According to a 2017 survey of CFA Institute members, 69 percent said it is important that ESG disclosures be subject to some form of independent verification. And 56 percent of global respondents chose professional service firms with ESG expertise while 30 percent said public accounting firms were best positioned to do the work.

“While we recognize that the accounting and audit profession identifies assurance of sustainability disclosures as a business opportunity, investors – as noted above – are not sure they are best qualified to provide such assurance,” CFA Institute’s Peters wrote the SEC.

Auditors have the underlying expertise necessary to provide attestation and assurance over accounting data, Peters wrote, but ESG is not typically based on accounting information but rather on climate science, human capital, and other areas of expertise. Such information can be more forward-looking than auditors are traditionally comfortable with.

“We are concerned that the necessary subject matter expertise for providing assurance (e.g., knowledge of climate or human capital issues) does not reside with those in the accounting and auditing profession,” Peters wrote. “We also know from past experience that accountants and auditors are not comfortable with forward-looking information as at every turn, investors are denied forward-looking information from financial statements and disclosures in other parts of SEC filing or registration documents.”

“Accordingly, we are not convinced that auditors are best placed to provide such assurance, and whether their traditional focus on historical information will limit the usefulness of their assurance,” Peters concluded.

The U.S. Chamber of Commerce, also in a comment letter to the SEC, urged the commission to allow a market-developed approach to third-party assurance. The U.S. Chamber cited accounting, engineering, and consulting firms. But companies should be the one to determine it.

However, in a separate comment letter to the SEC, the CAQ said a public company auditor increases investor protection because the auditor can better enhance the reliability of ESG information just as the auditor does with the audits of financial statements and internal control over financial reporting (ICFR). An affiliate of the AICPA, the CAQ represents accounting firms who audit public companies.

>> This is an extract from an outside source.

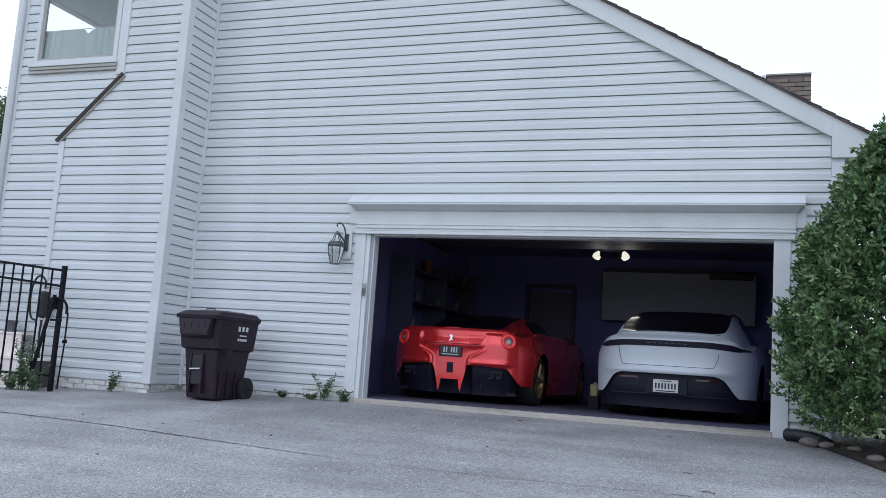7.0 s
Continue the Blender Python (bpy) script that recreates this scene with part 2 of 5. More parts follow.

“As part of the audit of the financial statements, public company auditors are required to understand the methods, assumptions, data, and relevant controls used by management to develop accounting estimates,” wrote Catherine Ide, CAQ’s Vice President for Professional Practice. “For example, certain climate-related risks may have a material effect on the useful life assumptions of assets reflected in financial statement accounts and subject to financial statement audit procedures. The auditor’s understanding informs the auditor’s risk assessment and development of procedures to obtain sufficient appropriate audit evidence, which serves as a basis for the auditor’s conclusion on the financial statements.”

Integrated Reporting

Meanwhile, 59 advocacy groups, including Americans for Financial Reform Education Fund, Public Citizen, and Better Markets, said whenever appropriate, ESG disclosures should be integrated in the company’s audited financial statements. This would better allow the SEC to enforce the disclosure requirements.

In particular, they said that the SEC should require that CFOs and a board member of medium to large companies to assess and certify the accuracy and completeness of ESG disclosures.

Then an independent auditor should be required to attest to and report on those assessments and certifications, similar to the requirement in Section 404(b) of the Sarbanes-Oxley Act of 2002.

“This integrated audit process will provide an early and important assurance that management and the board have not omitted any material climate disclosures,” the organizations wrote in a comment letter.